Ben Fritz ofSpinsanity.org also
notes that Mr. Moore has "apparently altered footage of
an ad run by the Bush/Quayle campaign in 1988" to buttress
his claim that racial symbolism is frequently misused in American
politics. His leading example is the case of Willie Horton, a murderer
who became a major issue in the 1988 presidential campaign. Mr.
Moore shows the Bush ad that generically attacked a prison furlough
program in Michael Dukakis's Massachusetts . Superimposed over the
footage of prisoners entering and exiting a prison are the words
"Willie Horton released. Then kills again." While the
caption appears to be part of the original ad, Mr. Moore actually
inserted it; the ad made no mention of Horton. (Another ad, sponsored
by the National Security Political Action Committee, a conservative
group independent of the Bush campaign, did mention Horton; it
aired only briefly in a few cable markets.) The phony Moore caption
also is inaccurate; Horton brutalized a Maryland couple and raped
the wife, but didn't kill anybody while on furlough.
In print, too,
Mr. Moore plays fast and loose with the facts. In his "Stupid White Men," his
best-selling book, he blithely states that five-sixths of the U.S.

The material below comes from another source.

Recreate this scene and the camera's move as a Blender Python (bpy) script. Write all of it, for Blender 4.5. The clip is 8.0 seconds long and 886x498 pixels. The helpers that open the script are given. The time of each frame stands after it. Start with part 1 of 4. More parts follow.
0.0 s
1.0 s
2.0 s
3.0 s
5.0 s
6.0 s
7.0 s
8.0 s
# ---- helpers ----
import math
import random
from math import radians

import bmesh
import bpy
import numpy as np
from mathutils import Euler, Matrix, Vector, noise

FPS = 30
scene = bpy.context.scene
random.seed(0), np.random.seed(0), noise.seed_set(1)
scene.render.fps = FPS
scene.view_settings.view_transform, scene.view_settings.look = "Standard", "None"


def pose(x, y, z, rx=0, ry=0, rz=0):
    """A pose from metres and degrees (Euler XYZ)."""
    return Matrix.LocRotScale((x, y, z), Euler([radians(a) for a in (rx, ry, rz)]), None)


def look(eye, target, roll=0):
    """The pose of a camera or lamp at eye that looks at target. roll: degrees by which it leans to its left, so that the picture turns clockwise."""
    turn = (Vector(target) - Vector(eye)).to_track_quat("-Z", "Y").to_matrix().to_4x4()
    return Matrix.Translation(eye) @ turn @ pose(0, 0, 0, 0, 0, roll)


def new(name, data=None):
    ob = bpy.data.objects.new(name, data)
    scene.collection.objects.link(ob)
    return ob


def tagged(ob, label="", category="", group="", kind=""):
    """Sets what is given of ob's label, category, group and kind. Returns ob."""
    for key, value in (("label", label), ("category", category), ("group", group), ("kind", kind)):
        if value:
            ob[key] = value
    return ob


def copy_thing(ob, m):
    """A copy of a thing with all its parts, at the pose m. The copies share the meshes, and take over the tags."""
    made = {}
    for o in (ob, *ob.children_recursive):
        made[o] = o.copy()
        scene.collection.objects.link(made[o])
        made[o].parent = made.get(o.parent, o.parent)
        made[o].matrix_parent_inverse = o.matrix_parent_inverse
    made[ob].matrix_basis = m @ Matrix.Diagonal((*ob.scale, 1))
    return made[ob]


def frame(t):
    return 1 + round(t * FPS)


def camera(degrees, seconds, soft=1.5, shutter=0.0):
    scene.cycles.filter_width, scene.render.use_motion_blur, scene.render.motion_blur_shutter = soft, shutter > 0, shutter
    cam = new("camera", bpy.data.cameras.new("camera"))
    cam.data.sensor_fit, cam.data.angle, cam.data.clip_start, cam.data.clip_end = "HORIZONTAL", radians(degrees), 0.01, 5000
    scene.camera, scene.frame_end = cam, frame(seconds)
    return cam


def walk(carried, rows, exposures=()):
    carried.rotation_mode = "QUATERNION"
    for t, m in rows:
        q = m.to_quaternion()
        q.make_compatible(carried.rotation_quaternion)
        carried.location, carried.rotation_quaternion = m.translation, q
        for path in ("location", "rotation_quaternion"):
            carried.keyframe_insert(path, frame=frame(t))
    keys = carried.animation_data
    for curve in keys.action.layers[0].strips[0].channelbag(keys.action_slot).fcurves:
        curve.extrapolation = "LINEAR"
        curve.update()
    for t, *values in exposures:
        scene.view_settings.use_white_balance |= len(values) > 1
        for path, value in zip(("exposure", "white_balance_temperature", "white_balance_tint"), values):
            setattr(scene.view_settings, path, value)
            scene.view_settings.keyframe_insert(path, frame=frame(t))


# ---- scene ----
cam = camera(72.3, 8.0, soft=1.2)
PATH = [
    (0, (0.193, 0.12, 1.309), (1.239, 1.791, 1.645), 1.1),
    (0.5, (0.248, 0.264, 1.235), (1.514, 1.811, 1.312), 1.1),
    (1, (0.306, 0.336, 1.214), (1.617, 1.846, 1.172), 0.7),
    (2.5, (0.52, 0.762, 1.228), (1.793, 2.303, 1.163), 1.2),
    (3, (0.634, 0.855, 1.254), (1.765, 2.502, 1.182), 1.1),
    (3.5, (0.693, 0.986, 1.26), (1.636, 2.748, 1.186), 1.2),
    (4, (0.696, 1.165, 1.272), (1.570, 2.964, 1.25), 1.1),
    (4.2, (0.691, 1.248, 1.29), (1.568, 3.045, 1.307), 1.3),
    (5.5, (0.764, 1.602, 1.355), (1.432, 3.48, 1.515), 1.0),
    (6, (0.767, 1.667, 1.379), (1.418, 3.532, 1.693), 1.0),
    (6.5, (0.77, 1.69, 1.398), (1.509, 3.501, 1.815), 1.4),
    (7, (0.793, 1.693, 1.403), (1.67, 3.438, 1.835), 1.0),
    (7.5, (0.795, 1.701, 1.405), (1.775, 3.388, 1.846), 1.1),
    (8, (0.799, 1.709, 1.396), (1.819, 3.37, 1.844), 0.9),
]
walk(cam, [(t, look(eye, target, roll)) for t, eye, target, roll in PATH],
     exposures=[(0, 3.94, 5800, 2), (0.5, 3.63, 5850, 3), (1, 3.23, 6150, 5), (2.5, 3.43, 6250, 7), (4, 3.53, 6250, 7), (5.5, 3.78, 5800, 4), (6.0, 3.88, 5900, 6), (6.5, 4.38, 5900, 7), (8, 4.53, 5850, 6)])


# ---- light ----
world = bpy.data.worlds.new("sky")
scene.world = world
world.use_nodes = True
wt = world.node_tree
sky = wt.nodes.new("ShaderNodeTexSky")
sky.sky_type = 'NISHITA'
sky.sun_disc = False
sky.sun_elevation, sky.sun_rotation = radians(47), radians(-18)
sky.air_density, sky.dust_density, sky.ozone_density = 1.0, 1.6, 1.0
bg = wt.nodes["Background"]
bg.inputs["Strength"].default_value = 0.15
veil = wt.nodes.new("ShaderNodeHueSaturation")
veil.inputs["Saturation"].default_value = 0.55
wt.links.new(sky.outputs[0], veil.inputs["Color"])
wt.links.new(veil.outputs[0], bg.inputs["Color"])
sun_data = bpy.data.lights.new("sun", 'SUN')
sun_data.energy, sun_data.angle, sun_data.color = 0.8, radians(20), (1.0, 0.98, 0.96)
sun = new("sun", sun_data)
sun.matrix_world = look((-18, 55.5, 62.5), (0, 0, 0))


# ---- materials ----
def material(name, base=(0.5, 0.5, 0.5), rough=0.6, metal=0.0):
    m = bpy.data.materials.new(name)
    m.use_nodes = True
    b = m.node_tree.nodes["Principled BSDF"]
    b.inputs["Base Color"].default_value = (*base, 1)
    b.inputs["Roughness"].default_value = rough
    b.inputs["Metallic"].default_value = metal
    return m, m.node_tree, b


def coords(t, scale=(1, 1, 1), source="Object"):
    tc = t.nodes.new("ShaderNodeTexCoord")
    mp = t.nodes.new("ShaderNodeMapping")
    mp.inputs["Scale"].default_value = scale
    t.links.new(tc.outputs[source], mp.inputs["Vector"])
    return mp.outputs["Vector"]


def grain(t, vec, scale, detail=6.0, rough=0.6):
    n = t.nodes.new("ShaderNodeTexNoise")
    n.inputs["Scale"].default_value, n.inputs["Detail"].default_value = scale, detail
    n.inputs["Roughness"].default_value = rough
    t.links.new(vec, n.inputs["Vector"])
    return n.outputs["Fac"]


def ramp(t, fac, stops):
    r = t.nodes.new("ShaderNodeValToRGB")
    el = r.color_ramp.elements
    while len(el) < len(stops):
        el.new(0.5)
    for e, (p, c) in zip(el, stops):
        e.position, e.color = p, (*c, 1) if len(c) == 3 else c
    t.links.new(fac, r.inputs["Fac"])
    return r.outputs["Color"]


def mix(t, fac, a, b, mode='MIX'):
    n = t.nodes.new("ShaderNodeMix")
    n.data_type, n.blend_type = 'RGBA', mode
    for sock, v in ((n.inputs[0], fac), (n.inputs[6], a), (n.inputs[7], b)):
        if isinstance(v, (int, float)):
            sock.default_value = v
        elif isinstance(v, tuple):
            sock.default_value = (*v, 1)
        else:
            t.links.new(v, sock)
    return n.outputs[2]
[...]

defense budget in 2001 went toward the construction of a single
type of plane and that two-thirds of the $190 million that President
Bush raised in his 2000 campaign came from just over 700 individuals,
a preposterous assertion given that the limit for individual contributions
at the time was $1,000.
When CNN's Lou Dobbs asked Mr. Moore about his inaccuracies, he
shrugged off the quesiton. "You know, look, this is a book
of political humor. So, I mean, I don't respond to that sort of
stuff, you know," he said. "Glaring inaccuracies?" Mr.
Dobbs said. "No, I don't. Why should I? How can there be inaccuracy
in comedy?" Mr. Moore would deserve an Academy Award if there
were an Oscar for Best Cinematic Con Job. If "Bowling for Columbine" is
a comedy, most of its fans don't know it. They actually believe
they're watching something that is in rough accord with reality.